═════ Given data ═════

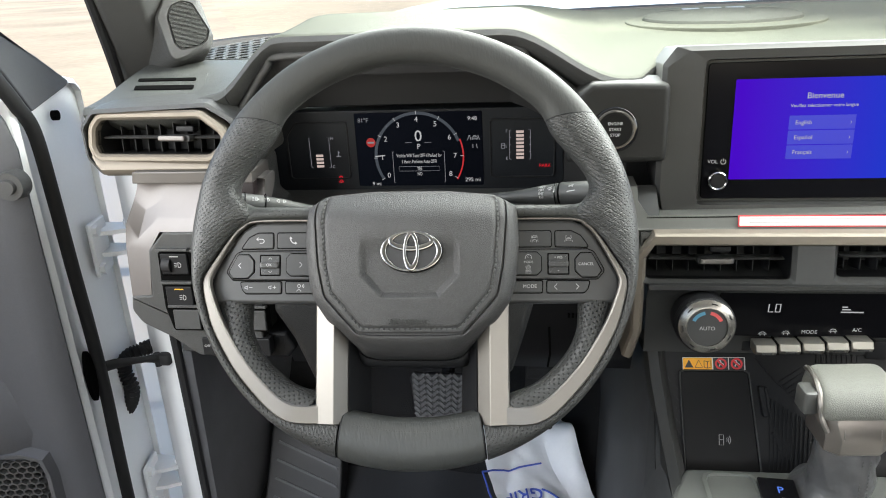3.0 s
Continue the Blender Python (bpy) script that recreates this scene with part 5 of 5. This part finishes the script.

═════
═════ Given data ═════

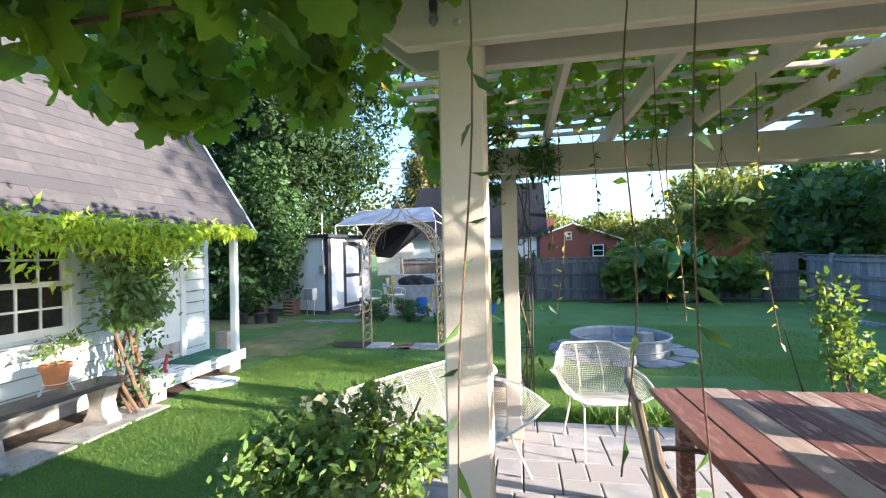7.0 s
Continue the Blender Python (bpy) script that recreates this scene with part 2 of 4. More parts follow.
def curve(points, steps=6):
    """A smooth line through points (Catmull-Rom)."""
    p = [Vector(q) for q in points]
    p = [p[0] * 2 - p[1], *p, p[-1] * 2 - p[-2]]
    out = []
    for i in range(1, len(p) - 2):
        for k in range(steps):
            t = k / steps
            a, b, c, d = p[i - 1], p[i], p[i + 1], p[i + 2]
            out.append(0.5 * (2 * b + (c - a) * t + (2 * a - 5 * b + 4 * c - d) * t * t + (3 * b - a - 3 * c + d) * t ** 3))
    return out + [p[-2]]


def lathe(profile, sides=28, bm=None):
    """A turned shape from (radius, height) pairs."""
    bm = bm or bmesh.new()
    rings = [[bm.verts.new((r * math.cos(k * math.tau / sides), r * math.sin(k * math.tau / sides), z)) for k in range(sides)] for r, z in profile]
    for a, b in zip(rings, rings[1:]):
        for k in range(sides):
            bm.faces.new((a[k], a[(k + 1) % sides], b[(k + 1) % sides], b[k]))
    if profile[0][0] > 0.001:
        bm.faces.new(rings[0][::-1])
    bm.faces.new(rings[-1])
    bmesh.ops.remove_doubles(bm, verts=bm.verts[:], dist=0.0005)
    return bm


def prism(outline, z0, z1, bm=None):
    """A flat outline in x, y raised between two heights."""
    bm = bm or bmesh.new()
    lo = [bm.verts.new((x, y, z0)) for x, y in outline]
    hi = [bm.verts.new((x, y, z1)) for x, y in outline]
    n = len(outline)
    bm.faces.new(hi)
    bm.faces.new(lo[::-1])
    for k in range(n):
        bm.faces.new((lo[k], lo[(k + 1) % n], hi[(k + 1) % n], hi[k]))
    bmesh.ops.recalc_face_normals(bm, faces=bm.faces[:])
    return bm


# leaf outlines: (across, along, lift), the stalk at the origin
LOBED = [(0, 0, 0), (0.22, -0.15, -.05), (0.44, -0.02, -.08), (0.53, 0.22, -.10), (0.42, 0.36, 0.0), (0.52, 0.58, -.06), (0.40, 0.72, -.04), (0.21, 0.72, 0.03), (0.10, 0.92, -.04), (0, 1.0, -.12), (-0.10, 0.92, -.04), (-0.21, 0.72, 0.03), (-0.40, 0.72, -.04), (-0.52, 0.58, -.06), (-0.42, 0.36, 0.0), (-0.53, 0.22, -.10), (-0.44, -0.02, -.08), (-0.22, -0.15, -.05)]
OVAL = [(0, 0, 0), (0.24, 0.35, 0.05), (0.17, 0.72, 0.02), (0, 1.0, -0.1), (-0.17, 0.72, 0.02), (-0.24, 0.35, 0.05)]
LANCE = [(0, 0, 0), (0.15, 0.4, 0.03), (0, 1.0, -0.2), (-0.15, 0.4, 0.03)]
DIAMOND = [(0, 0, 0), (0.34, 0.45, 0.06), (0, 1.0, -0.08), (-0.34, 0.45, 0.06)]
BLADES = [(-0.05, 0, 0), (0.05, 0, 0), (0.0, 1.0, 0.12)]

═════
═════ Given data ═════

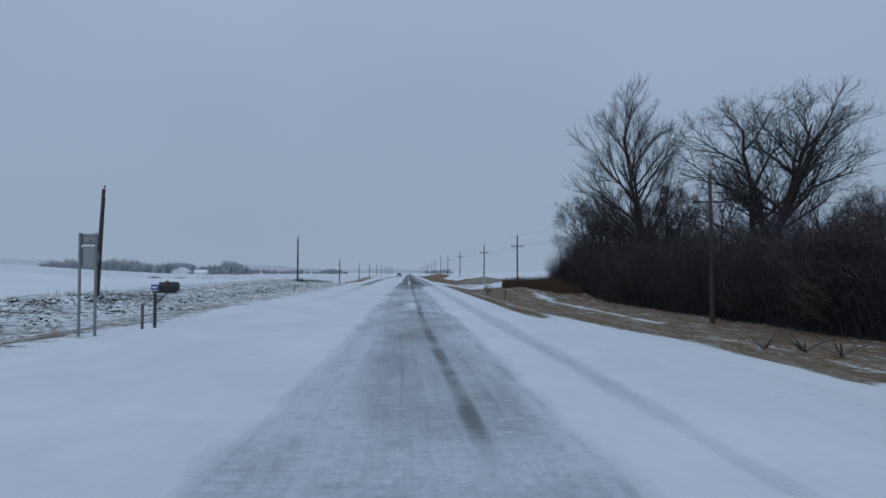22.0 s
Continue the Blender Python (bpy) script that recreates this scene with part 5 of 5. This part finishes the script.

═════

What you are asked to do
Everything from the line containing "More parts follow." down to the line containing "return out + [p[-2]]" should be repeated exactly, with both end lines kept and no other lines added.

Task output
Continue the Blender Python (bpy) script that recreates this scene with part 2 of 4. More parts follow.
def curve(points, steps=6):
    """A smooth line through points (Catmull-Rom)."""
    p = [Vector(q) for q in points]
    p = [p[0] * 2 - p[1], *p, p[-1] * 2 - p[-2]]
    out = []
    for i in range(1, len(p) - 2):
        for k in range(steps):
            t = k / steps
            a, b, c, d = p[i - 1], p[i], p[i + 1], p[i + 2]
            out.append(0.5 * (2 * b + (c - a) * t + (2 * a - 5 * b + 4 * c - d) * t * t + (3 * b - a - 3 * c + d) * t ** 3))
    return out + [p[-2]]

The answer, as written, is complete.